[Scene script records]
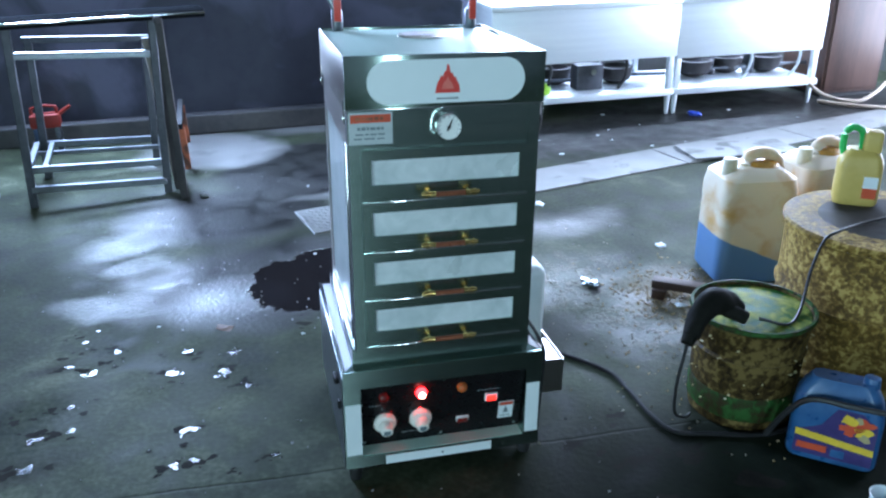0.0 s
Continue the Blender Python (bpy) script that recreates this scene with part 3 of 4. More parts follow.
    for s in (-1, 1):
        xs = sorted((s * hw, s * (hw - t)))
        part("hood_side", solid(xs[0], xs[1], hf + t, hb - t, z0 - 0.0, z1, 0.001), STEEL_SIDE, top, "steel hood side")
        for y in (hf + 0.004, hb - 0.020):
            lug = part("hood_lug", solid(min(s * hw, s * (hw + 0.002)), max(s * hw, s * (hw + 0.002)), y, y + 0.016, z0 - 0.028, z0 + 0.018, 0.0009), CHROME, top, "small bright steel fixing lug")
            part("lug_screw", rod((s * (hw + 0.002), y + 0.008, z0 - 0.016), (s * (hw + 0.005), y + 0.008, z0 - 0.016), 0.0048, 0.003, 12), CHROME, lug)
    part("hood_lip", solid(-hw, hw, hf - 0.0016, hf, z0, z0 + 0.0022, 0.0006), CHROME, top, "bright folded lip of the hood")
    part("hood_lip", solid(hw, hw + 0.0016, hf + 0.02, hb - 0.02, z0, z0 + 0.0022, 0.0006), CHROME, top, "bright folded lip of the hood")
    bm = bmesh.new()

    def rr(half_x, y_lo, y_hi, r, z):
        cx, cy = 0.0, (y_lo + y_hi) / 2
        return [bm.verts.new((cx + px, cy + py, z)) for px, py in pill(2 * half_x, y_hi - y_lo, r, 6)]
    a = rr(hw - t, hf + t, hb - t, 0.018, z1 - 0.006)
    c = [bm.verts.new((0.06 * math.cos(2 * math.pi * (k + 0.5) / 28), 0.227 + 0.06 * math.sin(2 * math.pi * (k + 0.5) / 28), z1 + 0.006)) for k in range(28)]
    for k in range(28):
        bm.faces.new((a[k], a[(k + 1) % 28], c[(k + 1) % 28], c[k]))
    bm.faces.new(c)
    part("hood_top", bm, STEEL_LIT, top, "cross-broken steel hood top, reflected light in its pale colour", False)
    part("vent_lid", moved(lathe([(0.056, 0.0), (0.056, 0.003), (0.05, 0.0042), (0.02, 0.0035)], 36), pose(0, 0.227, z1 + 0.0055)), STEEL_SIDE, top, "round vent lid in the hood top")
    part("lid_patch", solid(-0.045, 0.03, 0.20, 0.248, z1 + 0.0098, z1 + 0.0104), LID_PATCH, top, "pale pink rectangle on the vent lid", False)
    # rounded sign panels
    p = part("sign_panel", moved(slab(pill(0.33, 0.088, 0.044, 12), 0.0012), pose(0, hf - 0.0012, 0.958)), WHITE_SIGN, top, "white rounded sign panel with a red flame emblem", False)
    e = part("flame_emblem", moved(slab(flame_outline(0.052), 0.0006), pose(0, hf - 0.0019, 0.960)), RED_PRINT, p, "plain red flame shape", False)
    part("flame_core", moved(slab([(x * 0.55, z * 0.5) for x, z in flame_outline(0.045)], 0.0005), pose(0, hf - 0.0025, 0.953)), surface("pale_red_print", (0.62, 0.12, 0.09), (0.7, 0.18, 0.14), (0.4, 0.5), 0, 40, bumps=0), e, smooth=False)
    text_bars(p, -0.022, 0.921, 0.046, 0.004, hf - 0.0018, 7, GREY_PRINT)
    for s in (1,):
        part("sign_panel", moved(slab(pill(0.36, 0.088, 0.044, 12), 0.0012), pose(s * (hw + 0.0012), 0.227, 0.958, 0, 0, 90 * s)), WHITE_SIGN, top, "white rounded sign panel", False)
    # steam taps on the hood top
    for s in (-1, 1):
        x, y = s * 0.168, 0.425
        valve = part("steam_valve", rod((x, y, z1 - 0.004), (x, y, z1 + 0.045), 0.014, seg=20, bevel=0.002), STEEL_OLD, top, "steel steam valve with a red lever")
        part("valve_spout", rod((x, y, z1 + 0.04), (x + s * 0.03, y + 0.02, z1 + 0.115), 0.009, seg=16), STEEL_OLD, valve)
        part("spout_cap", rod((x + s * 0.026, y + 0.02, z1 + 0.112), (x + s * 0.040, y + 0.022, z1 + 0.125), 0.016, 0.012, 16), CHROME, valve)
        part("valve_lever", solid(x - 0.009, x + 0.009, y - 0.021, y - 0.015, z1 + 0.02, z1 + 0.09, 0.002), RED_PAINT, valve, "red lever grip")
    # cable from the hood to the body
    part("lamp_cable", hose([(hw + 0.001, 0.055, 0.930), (hw + 0.010, 0.058, 0.936), (hw + 0.016, 0.052, 0.915), (hw + 0.013, 0.038, 0.87), (hw + 0.004, 0.030, 0.838), (hw - 0.003, 0.028, 0.826)], 0.0042), RUBBER, top, "short black cable loop")
    part("lamp_cable", hose([(0.203, 0.010, 0.386), (0.216, -0.004, 0.366), (0.232, -0.010, 0.335), (0.248, -0.004, 0.29), (0.2475, 0.004, 0.2), (0.2475, 0.012, 0.1)], 0.0042), RUBBER, top, "black cable down the corner of the base")
    # tray on the side for the water bottle
    tx0, tx1, ty0, ty1, tz0, tz1 = 0.2435, 0.335, 0.075, 0.455, 0.13, 0.225
    tray = part("bottle_tray", solid(tx0, tx1, ty0, ty1, tz0, tz0 + 0.004), STEEL_SIDE, top, "folded steel side tray for the water bottle", False)
    for name, q in (("tray_wall", (tx1 - 0.003, tx1, ty0, ty1, tz0 + 0.004, tz1)), ("tray_wall", (tx0, tx1 - 0.003, ty0, ty0 + 0.003, tz0 + 0.004, tz1)), ("tray_wall", (tx0, tx1 - 0.003, ty1 - 0.003, ty1, tz0 + 0.004, tz1)), ("tray_shelf", (tx0, tx1 - 0.003, ty0 + 0.003, ty0 + 0.12, tz1 - 0.008, tz1 - 0.004))):
        part(name, solid(*q), STEEL_SIDE, tray, smooth=False)
    part("drain_cock", rod((0.29, 0.12, 0.13), (0.29, 0.12, 0.10), 0.008, seg=12), CHROME, top)
    return tagged(top, "stainless steel four-door food steaming cabinet with lit control panel, on concrete", "steam cabinet")


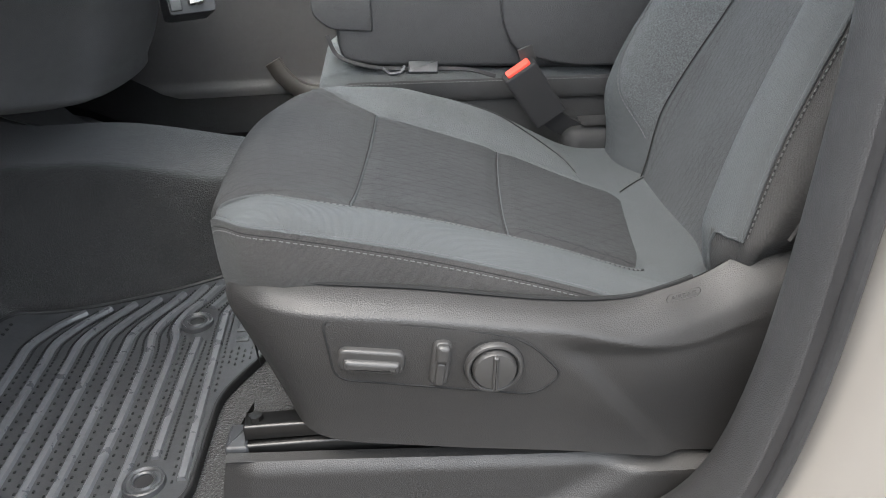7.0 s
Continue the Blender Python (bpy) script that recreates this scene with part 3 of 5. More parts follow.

- _Prompt_:
List every line above that contains the word "More".

- _The output_:
Continue the Blender Python (bpy) script that recreates this scene with part 3 of 4. More parts follow.
Continue the Blender Python (bpy) script that recreates this scene with part 3 of 5. More parts follow.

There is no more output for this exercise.